One can use Stirling’s formula to estimate binomial coefficients. Here is a crude bound:

Exercise 1 (Entropy formula) Let {n} be large, let {0 < \gamma < 1} be fixed, and let {1 \leq m \leq n} be an integer of the form {m = (\gamma+o(1)) n}. Show that {\binom{n}{m} = \exp( (h(\gamma)+o(1)) n )}, where {h(\gamma)} is the entropy function

\displaystyle h(\gamma) := \gamma \log \frac{1}{\gamma} + (1-\gamma) \log \frac{1}{1-\gamma}.

For {m} near {n/2}, one also has the following more precise bound:

Exercise 2 (Refined entropy formula) Let {n} be large, and let {1 \leq m \leq n} be an integer of the form {m = n/2 + k} for some {k = o(n^{2/3})}. Show that

\displaystyle \binom{n}{m} = (\sqrt{\frac{2}{\pi}} + o(1)) \frac{2^n}{\sqrt{n}} \exp( - 2k^2/n ). \ \ \ \ \ (8)

 

Note the gaussian-type behaviour in {k}. This can be viewed as an illustration of the central limit theorem when summing iid Bernoulli variables {X_1,\ldots,X_n \in \{0,1\}}, where each {X_i} has a {1/2} probability of being either {0} or {1}. Indeed, from (8) we see that

\displaystyle {\bf P}( X_1 +\ldots + X_n = n/2 + k ) = (\sqrt{\frac{2}{\pi}} + o(1)) \frac{1}{\sqrt{n}} \exp( - 2k^2/n )

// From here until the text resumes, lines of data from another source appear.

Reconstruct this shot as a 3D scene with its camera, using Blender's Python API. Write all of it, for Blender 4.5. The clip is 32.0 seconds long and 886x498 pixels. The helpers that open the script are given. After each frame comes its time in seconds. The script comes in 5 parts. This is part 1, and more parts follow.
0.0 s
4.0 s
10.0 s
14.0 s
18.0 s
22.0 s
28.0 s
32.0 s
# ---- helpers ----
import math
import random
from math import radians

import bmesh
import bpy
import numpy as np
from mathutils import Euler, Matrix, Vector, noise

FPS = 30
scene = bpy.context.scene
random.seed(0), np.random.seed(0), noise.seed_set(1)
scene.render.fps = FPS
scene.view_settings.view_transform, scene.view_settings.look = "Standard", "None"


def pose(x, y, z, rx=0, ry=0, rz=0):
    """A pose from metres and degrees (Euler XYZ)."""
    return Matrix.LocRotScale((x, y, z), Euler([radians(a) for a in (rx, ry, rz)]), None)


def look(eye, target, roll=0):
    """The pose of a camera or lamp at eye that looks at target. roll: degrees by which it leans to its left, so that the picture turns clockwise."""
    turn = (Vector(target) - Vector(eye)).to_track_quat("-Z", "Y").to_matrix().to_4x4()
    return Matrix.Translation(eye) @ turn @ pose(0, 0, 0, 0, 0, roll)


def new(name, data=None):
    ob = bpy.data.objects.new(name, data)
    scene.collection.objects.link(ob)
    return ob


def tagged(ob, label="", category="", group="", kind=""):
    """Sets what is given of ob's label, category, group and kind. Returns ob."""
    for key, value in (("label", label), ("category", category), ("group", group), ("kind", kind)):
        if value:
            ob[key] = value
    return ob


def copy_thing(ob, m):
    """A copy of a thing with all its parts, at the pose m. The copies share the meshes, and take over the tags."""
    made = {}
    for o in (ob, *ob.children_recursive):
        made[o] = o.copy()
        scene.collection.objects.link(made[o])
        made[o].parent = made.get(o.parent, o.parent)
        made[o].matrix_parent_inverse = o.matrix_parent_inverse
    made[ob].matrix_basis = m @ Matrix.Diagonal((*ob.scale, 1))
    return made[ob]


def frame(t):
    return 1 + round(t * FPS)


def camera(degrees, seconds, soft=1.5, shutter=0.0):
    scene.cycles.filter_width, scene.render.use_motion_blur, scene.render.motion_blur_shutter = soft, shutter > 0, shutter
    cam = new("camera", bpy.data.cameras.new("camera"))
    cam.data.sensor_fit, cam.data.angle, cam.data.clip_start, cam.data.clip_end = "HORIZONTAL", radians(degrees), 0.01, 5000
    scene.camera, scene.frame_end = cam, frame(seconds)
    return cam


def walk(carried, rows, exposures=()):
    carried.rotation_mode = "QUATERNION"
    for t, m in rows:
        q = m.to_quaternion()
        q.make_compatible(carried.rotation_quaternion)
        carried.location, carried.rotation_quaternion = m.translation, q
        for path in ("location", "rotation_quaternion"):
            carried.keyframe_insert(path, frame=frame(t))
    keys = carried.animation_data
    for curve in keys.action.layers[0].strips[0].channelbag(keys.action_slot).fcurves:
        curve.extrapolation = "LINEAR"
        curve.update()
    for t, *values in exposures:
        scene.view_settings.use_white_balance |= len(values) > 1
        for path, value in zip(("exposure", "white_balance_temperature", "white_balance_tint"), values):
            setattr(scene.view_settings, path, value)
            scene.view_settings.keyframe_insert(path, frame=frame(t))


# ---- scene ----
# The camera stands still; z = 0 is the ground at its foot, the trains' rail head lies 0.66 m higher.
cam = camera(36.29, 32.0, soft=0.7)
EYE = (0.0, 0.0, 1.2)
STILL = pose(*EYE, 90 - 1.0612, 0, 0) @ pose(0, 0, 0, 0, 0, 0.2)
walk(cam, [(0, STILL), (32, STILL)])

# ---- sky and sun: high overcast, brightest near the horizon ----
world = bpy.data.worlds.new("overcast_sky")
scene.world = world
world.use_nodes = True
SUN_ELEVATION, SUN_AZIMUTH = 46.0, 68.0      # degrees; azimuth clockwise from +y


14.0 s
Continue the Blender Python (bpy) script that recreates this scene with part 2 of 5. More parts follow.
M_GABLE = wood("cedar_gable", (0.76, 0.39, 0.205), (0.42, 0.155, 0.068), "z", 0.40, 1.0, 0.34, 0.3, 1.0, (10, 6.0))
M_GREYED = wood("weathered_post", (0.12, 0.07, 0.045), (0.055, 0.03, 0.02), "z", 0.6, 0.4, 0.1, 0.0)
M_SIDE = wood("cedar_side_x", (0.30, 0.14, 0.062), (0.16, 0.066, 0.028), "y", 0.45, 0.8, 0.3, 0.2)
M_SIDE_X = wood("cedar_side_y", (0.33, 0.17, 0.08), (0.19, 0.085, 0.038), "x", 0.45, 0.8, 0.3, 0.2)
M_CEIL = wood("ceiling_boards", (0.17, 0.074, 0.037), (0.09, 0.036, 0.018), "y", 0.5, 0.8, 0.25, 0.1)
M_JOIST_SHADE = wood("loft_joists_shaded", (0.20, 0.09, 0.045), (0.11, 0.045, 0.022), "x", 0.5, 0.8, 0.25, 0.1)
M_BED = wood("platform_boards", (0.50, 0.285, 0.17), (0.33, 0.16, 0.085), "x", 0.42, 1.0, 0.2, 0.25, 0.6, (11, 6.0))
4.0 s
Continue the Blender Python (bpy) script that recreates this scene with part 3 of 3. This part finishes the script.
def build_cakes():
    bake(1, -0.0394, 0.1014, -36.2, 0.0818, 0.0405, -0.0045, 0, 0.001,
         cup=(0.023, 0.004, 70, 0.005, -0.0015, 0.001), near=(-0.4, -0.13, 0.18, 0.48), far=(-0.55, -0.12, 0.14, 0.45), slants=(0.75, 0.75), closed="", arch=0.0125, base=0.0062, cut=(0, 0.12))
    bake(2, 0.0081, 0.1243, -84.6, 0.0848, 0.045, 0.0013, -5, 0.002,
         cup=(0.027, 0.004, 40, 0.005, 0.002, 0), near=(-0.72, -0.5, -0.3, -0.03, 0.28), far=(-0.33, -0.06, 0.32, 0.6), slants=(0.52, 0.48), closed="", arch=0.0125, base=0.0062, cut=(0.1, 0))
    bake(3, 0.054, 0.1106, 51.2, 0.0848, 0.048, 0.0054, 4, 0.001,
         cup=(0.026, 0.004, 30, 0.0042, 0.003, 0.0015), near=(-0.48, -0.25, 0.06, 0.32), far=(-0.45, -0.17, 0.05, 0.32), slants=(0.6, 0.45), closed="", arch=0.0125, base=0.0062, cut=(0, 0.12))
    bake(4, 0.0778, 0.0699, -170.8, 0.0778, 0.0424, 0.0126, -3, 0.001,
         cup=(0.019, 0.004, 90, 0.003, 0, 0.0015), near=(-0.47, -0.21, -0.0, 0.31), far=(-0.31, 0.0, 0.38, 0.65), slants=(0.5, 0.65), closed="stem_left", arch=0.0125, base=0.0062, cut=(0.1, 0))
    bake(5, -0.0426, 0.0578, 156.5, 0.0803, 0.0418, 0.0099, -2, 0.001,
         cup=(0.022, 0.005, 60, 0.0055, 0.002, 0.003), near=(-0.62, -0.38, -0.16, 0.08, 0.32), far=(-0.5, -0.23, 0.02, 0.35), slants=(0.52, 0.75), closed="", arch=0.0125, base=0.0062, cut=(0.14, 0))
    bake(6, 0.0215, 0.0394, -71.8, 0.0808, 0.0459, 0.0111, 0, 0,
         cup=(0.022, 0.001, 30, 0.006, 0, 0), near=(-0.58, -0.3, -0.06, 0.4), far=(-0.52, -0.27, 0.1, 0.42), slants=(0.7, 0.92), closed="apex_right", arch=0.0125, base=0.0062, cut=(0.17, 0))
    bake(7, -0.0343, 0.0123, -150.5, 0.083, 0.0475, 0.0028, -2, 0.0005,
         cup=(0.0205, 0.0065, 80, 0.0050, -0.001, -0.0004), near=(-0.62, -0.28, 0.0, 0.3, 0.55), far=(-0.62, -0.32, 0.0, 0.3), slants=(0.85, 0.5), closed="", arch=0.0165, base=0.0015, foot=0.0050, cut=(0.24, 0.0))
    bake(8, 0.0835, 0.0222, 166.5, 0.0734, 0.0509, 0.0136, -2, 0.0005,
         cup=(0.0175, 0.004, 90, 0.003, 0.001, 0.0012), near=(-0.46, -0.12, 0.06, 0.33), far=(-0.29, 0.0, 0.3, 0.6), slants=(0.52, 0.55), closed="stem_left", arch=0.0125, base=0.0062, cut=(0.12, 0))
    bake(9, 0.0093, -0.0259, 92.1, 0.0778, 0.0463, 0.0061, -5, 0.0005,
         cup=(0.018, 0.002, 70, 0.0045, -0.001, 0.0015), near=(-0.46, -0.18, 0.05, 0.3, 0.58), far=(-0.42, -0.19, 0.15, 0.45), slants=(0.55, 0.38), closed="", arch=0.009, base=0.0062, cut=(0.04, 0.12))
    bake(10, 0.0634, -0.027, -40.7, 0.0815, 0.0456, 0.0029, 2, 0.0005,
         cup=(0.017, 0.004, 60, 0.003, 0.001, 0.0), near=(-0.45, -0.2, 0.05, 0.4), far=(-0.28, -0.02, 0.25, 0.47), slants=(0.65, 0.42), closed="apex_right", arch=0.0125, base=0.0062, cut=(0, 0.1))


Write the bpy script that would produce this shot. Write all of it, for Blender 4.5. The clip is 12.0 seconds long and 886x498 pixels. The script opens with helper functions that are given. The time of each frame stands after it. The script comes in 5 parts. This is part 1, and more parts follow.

when {k = o(n^{2/3})}, which suggests that {X_1+\ldots+X_n} is distributed roughly like the gaussian {N( n/2, n/4 )} with mean {n/2} and variance {n/4}.

Update, Jan 4: Rafe Mazzeo pointed me to this short article of Joe Keller that gives a heuristic derivation of the full asymptotic expansion of Stirling’s formula from a Taylor expansion of the Gamma function.